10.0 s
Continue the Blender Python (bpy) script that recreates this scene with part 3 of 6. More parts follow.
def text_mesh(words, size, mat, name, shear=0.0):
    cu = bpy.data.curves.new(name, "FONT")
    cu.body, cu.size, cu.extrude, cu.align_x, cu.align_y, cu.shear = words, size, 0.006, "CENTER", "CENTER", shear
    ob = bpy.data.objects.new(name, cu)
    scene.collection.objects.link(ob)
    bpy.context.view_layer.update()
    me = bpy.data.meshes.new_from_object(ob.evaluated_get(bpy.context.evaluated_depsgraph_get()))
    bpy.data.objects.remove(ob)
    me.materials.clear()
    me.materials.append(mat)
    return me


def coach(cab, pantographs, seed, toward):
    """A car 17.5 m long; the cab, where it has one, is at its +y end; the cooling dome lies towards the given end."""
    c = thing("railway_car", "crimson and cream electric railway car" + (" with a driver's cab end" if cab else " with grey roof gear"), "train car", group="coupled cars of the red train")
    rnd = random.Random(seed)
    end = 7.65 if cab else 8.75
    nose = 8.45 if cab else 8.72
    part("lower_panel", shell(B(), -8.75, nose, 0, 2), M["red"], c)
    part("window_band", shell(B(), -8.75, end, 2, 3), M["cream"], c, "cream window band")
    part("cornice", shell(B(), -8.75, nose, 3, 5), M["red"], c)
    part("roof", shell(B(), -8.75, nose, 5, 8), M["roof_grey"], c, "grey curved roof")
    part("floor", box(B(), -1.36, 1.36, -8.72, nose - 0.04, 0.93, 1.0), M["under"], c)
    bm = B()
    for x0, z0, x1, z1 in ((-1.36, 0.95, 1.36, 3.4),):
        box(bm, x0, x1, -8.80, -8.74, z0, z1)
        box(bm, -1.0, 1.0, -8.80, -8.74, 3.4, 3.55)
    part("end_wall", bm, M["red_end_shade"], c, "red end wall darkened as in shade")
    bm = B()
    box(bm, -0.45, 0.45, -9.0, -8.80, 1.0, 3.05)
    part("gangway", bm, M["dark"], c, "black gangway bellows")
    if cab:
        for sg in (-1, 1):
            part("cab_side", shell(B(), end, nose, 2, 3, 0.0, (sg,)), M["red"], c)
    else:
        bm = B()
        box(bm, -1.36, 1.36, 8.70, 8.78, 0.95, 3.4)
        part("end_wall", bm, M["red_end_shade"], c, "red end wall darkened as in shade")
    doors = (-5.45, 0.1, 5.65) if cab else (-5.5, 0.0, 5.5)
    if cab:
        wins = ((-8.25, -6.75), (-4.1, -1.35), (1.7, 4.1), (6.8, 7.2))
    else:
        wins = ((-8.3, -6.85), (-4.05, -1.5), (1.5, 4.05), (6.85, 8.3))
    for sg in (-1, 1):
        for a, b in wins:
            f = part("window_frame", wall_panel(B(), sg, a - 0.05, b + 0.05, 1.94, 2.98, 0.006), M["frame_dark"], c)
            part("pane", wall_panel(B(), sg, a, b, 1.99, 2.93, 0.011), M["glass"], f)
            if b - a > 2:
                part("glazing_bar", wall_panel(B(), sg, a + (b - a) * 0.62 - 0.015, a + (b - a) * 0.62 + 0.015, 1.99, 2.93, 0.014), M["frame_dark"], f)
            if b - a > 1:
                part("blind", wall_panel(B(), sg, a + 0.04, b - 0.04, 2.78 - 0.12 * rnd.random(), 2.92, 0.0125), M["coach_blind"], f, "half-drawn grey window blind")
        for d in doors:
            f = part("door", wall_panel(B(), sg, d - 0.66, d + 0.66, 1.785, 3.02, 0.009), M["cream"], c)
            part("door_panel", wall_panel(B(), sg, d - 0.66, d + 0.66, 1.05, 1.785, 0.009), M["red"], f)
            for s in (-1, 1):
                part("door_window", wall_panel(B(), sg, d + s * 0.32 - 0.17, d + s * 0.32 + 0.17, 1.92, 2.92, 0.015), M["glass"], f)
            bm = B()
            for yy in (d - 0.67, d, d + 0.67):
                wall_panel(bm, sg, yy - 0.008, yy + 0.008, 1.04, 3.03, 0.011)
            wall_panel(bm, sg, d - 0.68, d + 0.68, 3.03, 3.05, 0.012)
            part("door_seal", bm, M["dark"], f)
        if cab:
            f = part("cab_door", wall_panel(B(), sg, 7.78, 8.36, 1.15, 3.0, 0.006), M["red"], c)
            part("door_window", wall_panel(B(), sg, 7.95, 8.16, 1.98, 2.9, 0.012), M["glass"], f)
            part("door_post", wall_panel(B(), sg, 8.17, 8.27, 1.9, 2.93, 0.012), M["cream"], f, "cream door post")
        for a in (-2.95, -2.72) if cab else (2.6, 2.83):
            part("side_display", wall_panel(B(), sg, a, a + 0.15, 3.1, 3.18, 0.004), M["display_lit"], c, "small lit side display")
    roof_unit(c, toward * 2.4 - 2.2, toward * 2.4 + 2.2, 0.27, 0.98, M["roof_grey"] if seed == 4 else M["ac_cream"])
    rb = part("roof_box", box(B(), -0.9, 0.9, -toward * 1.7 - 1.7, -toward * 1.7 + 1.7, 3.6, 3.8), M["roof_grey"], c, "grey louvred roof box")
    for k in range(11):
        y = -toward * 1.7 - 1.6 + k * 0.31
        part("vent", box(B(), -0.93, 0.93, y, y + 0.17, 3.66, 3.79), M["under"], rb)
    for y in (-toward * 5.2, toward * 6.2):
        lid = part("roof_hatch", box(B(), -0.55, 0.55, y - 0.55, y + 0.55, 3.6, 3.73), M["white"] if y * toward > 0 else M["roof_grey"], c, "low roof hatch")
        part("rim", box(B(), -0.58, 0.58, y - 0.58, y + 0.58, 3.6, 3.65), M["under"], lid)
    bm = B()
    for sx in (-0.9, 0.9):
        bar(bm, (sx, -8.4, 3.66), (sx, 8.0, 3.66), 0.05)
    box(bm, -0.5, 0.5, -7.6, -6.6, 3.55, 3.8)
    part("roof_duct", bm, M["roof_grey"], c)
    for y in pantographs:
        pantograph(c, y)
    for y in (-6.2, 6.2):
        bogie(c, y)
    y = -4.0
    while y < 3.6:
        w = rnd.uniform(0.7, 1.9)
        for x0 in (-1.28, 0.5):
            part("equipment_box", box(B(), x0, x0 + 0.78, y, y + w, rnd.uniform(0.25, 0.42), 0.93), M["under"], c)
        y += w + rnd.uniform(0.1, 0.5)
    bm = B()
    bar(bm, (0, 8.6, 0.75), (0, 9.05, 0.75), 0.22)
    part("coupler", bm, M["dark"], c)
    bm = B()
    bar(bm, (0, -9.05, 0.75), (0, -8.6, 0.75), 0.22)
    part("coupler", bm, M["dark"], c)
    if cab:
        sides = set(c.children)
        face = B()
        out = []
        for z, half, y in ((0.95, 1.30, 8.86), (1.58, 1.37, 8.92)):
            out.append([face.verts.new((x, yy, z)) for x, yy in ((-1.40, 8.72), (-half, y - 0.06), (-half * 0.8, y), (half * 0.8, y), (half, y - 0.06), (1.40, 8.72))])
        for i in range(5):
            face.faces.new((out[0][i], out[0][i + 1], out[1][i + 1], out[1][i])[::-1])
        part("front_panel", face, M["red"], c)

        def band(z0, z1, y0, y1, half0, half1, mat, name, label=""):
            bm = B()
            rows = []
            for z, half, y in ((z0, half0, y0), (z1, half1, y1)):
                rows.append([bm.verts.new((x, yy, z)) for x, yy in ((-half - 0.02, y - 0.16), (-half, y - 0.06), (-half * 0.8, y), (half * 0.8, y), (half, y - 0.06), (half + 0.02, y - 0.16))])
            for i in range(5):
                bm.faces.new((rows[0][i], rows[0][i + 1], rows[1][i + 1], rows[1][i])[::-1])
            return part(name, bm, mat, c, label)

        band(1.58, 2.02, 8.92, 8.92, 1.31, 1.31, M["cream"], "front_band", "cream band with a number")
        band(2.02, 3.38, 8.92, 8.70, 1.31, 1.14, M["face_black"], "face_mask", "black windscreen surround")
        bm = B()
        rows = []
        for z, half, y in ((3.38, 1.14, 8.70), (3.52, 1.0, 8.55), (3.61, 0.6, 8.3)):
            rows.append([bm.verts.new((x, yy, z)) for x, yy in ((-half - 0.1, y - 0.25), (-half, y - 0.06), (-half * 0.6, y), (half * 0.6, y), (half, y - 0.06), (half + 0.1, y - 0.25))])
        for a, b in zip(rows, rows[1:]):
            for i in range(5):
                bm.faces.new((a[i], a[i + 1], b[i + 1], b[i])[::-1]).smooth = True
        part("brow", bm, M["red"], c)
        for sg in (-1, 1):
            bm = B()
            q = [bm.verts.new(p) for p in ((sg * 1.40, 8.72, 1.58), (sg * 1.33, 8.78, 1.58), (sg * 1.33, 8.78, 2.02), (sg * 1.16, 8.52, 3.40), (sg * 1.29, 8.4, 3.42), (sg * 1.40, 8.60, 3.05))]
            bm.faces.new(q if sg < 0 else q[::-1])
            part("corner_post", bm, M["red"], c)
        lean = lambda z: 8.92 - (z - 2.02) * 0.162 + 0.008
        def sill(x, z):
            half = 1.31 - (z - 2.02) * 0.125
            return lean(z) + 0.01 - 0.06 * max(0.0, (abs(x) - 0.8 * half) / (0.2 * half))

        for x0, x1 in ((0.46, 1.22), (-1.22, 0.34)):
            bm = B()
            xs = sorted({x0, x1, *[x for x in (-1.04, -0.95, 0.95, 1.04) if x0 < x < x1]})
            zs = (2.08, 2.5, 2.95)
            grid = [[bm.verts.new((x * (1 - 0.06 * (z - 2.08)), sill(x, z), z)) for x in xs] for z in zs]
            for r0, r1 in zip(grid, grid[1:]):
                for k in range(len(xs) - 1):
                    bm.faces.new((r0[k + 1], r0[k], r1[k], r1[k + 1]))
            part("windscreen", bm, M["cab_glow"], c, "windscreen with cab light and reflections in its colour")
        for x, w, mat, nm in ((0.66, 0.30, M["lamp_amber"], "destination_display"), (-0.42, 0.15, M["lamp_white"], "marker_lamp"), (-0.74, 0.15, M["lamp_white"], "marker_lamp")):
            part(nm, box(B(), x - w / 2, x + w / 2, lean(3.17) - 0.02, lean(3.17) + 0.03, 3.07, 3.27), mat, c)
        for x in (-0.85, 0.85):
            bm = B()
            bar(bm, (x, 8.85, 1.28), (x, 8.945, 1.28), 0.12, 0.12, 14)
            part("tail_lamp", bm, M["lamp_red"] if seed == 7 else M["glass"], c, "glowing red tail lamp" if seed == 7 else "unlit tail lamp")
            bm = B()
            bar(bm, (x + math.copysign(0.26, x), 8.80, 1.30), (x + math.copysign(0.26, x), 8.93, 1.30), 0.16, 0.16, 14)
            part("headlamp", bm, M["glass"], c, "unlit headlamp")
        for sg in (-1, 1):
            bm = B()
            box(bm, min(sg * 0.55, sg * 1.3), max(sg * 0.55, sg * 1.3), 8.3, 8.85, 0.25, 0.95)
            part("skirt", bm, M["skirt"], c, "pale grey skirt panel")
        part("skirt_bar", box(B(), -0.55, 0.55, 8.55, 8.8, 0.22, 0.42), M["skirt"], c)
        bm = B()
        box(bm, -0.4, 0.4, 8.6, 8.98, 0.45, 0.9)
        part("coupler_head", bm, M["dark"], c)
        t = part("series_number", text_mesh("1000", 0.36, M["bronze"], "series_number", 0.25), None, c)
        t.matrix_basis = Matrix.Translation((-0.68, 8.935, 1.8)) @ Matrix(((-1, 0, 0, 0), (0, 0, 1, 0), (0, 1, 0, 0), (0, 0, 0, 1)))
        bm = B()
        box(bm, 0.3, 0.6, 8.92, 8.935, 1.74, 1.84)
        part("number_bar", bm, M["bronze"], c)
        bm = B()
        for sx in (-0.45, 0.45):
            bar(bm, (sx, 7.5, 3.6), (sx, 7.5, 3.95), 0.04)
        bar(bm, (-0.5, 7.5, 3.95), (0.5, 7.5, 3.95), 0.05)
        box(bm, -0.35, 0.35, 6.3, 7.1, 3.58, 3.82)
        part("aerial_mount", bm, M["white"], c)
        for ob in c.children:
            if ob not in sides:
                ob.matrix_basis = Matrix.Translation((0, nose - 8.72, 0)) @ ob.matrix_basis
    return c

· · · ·

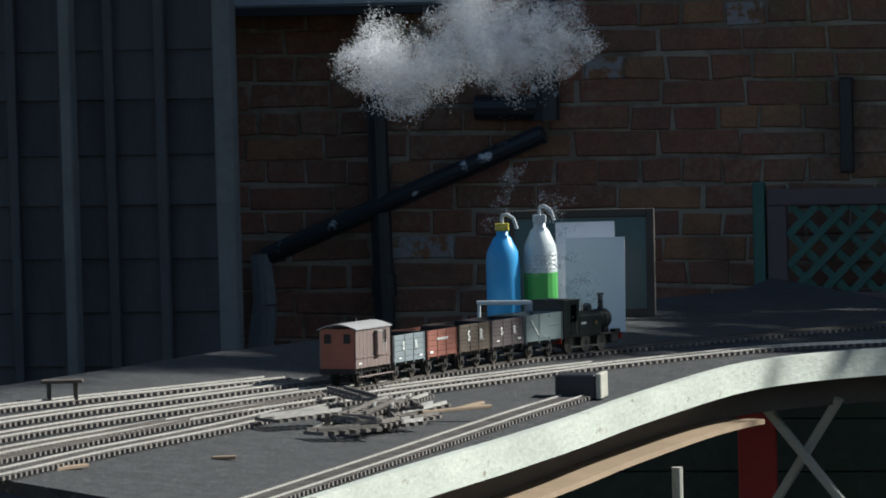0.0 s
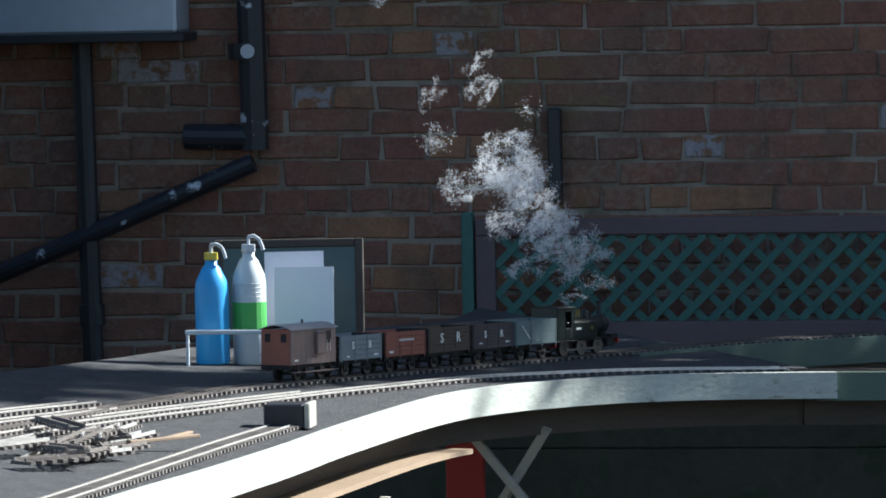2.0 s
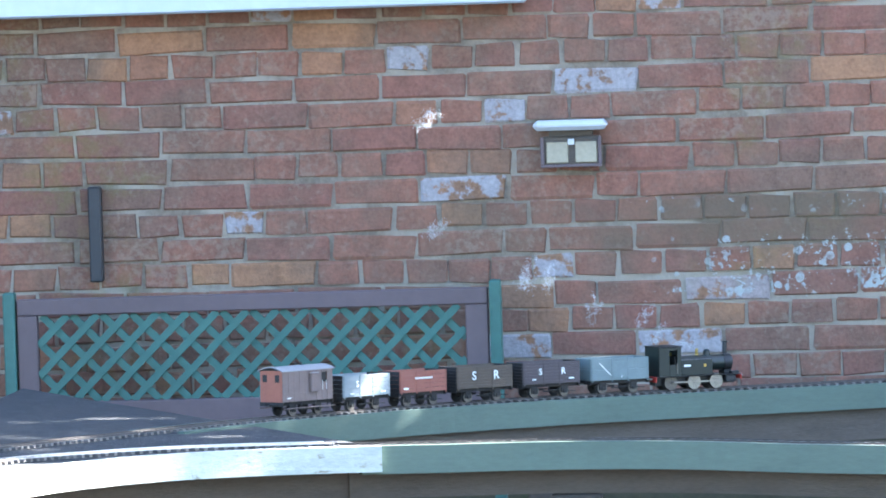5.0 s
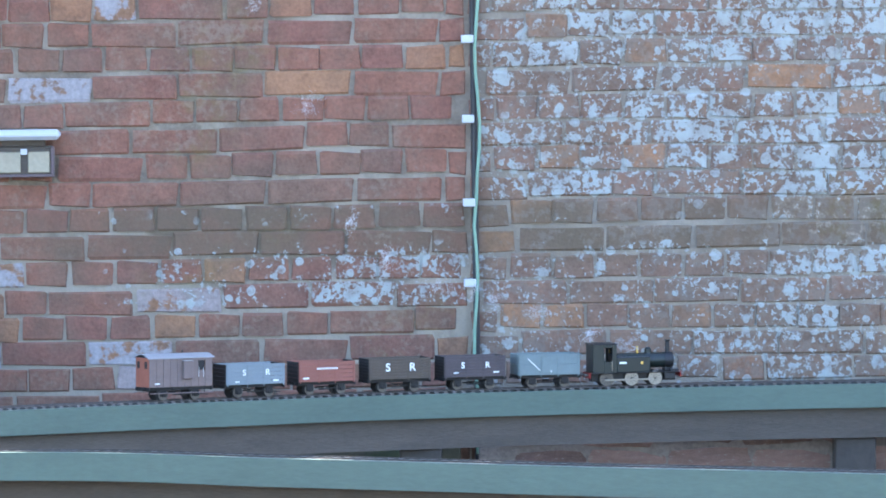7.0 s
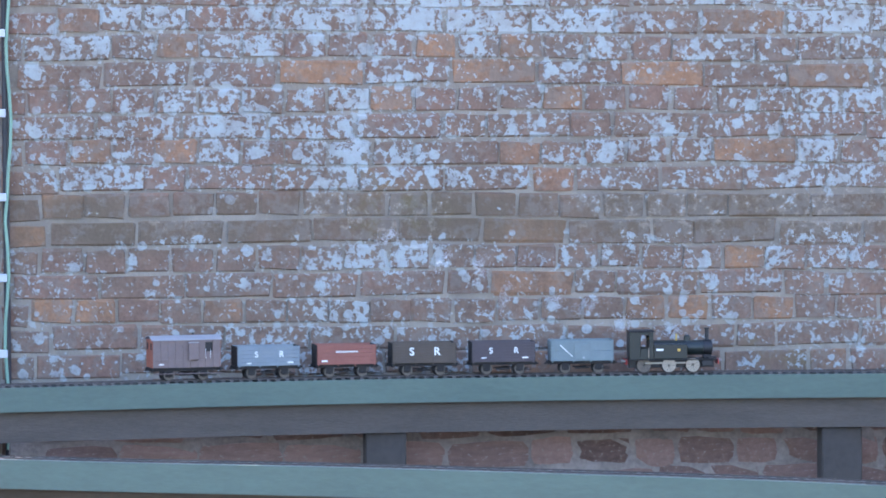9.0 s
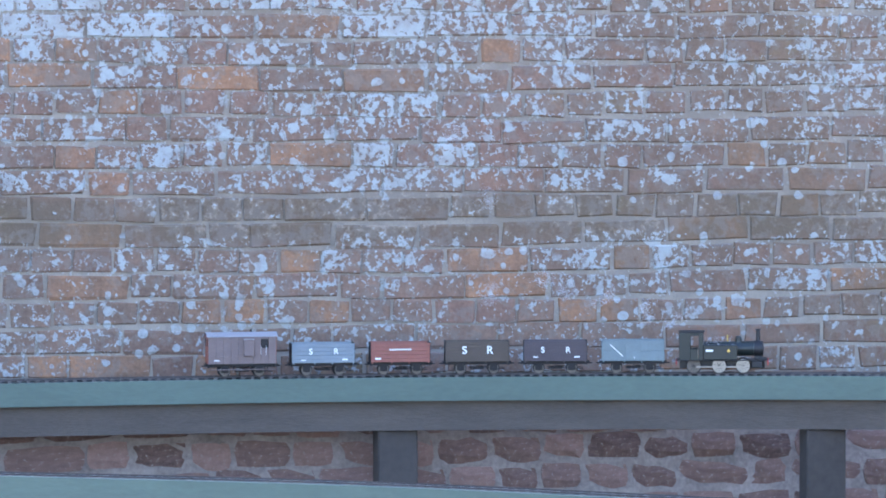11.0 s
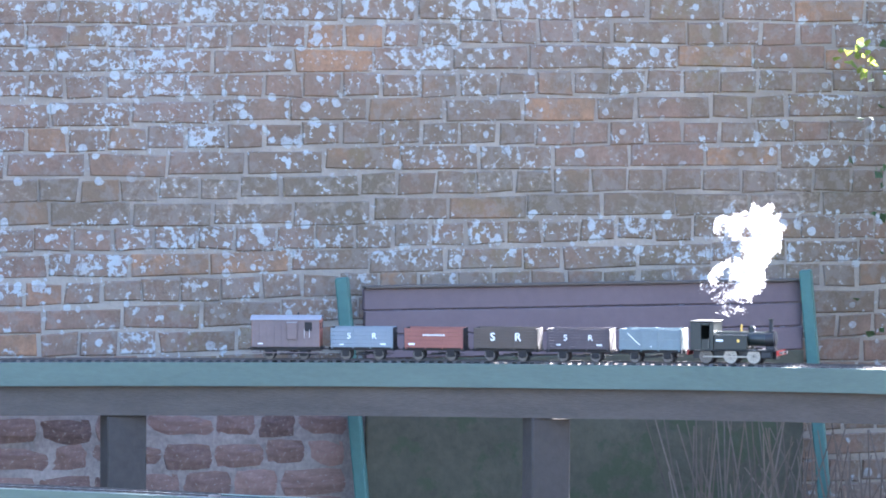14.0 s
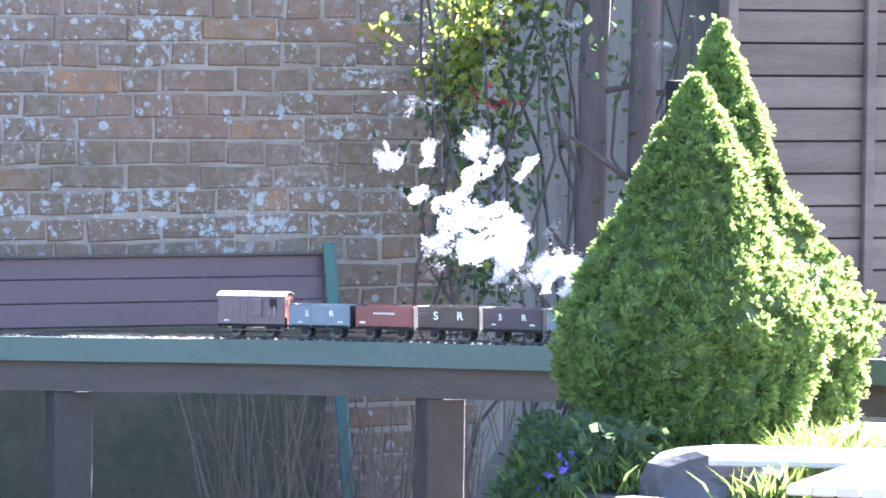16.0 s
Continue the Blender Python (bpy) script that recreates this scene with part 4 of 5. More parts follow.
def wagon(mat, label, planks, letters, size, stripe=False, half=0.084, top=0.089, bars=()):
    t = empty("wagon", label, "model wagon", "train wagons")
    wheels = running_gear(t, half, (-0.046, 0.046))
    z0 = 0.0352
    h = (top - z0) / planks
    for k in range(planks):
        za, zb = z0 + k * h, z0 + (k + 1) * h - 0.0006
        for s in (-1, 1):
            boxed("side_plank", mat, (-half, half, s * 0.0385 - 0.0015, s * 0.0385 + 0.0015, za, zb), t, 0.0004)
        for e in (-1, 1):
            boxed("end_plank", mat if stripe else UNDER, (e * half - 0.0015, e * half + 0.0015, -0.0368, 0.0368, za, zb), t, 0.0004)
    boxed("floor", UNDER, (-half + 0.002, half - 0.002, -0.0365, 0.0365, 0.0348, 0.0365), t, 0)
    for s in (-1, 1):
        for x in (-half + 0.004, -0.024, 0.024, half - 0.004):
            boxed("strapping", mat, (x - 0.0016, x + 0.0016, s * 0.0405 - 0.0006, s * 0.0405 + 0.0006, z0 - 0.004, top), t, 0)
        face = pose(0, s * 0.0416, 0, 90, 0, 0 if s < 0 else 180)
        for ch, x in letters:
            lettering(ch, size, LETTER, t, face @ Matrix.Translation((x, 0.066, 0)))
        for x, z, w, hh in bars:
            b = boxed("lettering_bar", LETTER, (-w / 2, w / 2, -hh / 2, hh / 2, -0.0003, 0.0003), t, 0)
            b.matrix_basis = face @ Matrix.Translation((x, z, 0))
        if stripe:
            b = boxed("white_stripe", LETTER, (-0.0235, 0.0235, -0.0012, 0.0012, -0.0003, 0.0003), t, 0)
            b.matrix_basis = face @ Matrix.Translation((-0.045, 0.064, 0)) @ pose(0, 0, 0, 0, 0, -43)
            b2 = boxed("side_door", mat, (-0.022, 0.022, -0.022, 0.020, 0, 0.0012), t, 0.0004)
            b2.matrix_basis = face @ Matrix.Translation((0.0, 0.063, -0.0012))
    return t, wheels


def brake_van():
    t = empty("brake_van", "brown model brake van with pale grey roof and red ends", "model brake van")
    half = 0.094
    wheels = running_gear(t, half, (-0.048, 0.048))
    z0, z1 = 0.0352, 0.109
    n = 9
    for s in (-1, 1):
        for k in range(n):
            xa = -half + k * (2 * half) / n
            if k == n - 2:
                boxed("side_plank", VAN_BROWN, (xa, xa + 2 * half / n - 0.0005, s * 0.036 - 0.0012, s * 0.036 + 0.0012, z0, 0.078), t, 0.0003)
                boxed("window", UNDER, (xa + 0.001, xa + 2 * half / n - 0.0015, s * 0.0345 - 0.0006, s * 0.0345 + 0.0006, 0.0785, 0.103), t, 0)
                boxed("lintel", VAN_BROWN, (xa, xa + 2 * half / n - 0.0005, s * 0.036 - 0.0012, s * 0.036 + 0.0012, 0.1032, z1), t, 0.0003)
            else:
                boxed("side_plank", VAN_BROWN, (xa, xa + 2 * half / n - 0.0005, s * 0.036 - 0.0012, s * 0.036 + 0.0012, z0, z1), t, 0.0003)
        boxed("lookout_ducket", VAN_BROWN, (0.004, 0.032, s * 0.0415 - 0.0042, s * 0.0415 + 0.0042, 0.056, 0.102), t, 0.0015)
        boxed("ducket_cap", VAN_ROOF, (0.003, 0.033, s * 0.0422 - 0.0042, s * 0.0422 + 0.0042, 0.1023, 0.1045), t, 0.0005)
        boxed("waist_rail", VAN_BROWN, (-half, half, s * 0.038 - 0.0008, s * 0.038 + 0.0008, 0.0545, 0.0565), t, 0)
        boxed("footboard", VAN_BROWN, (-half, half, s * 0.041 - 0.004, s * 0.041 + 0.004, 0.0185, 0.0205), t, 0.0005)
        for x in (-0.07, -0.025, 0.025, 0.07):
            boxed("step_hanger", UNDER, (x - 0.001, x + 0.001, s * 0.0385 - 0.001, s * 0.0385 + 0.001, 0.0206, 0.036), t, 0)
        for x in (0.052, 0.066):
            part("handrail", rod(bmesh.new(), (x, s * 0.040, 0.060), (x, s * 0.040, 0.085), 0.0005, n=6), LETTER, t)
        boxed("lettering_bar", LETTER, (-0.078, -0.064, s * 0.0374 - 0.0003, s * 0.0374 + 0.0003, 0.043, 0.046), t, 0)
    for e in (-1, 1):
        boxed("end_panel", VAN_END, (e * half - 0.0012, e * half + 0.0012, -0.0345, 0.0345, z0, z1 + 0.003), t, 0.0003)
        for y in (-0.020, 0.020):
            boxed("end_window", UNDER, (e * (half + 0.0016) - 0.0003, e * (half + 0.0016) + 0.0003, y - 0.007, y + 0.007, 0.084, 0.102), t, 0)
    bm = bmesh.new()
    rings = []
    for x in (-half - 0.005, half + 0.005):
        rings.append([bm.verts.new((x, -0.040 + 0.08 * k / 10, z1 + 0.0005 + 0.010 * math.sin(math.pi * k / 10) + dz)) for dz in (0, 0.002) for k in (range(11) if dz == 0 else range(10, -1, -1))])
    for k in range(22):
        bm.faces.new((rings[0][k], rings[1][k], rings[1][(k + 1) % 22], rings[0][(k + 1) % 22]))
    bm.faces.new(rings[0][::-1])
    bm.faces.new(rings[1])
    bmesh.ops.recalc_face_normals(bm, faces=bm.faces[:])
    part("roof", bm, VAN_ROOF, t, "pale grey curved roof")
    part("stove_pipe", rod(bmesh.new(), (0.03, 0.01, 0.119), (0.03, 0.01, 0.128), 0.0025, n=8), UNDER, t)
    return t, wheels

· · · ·

**THE PROBLEM:**
Please list every line of the records that contains "Continue".

**SOLUTION BELOW:**
Continue the Blender Python (bpy) script that recreates this scene with part 3 of 6. More parts follow.
Continue the Blender Python (bpy) script that recreates this scene with part 4 of 5. More parts follow.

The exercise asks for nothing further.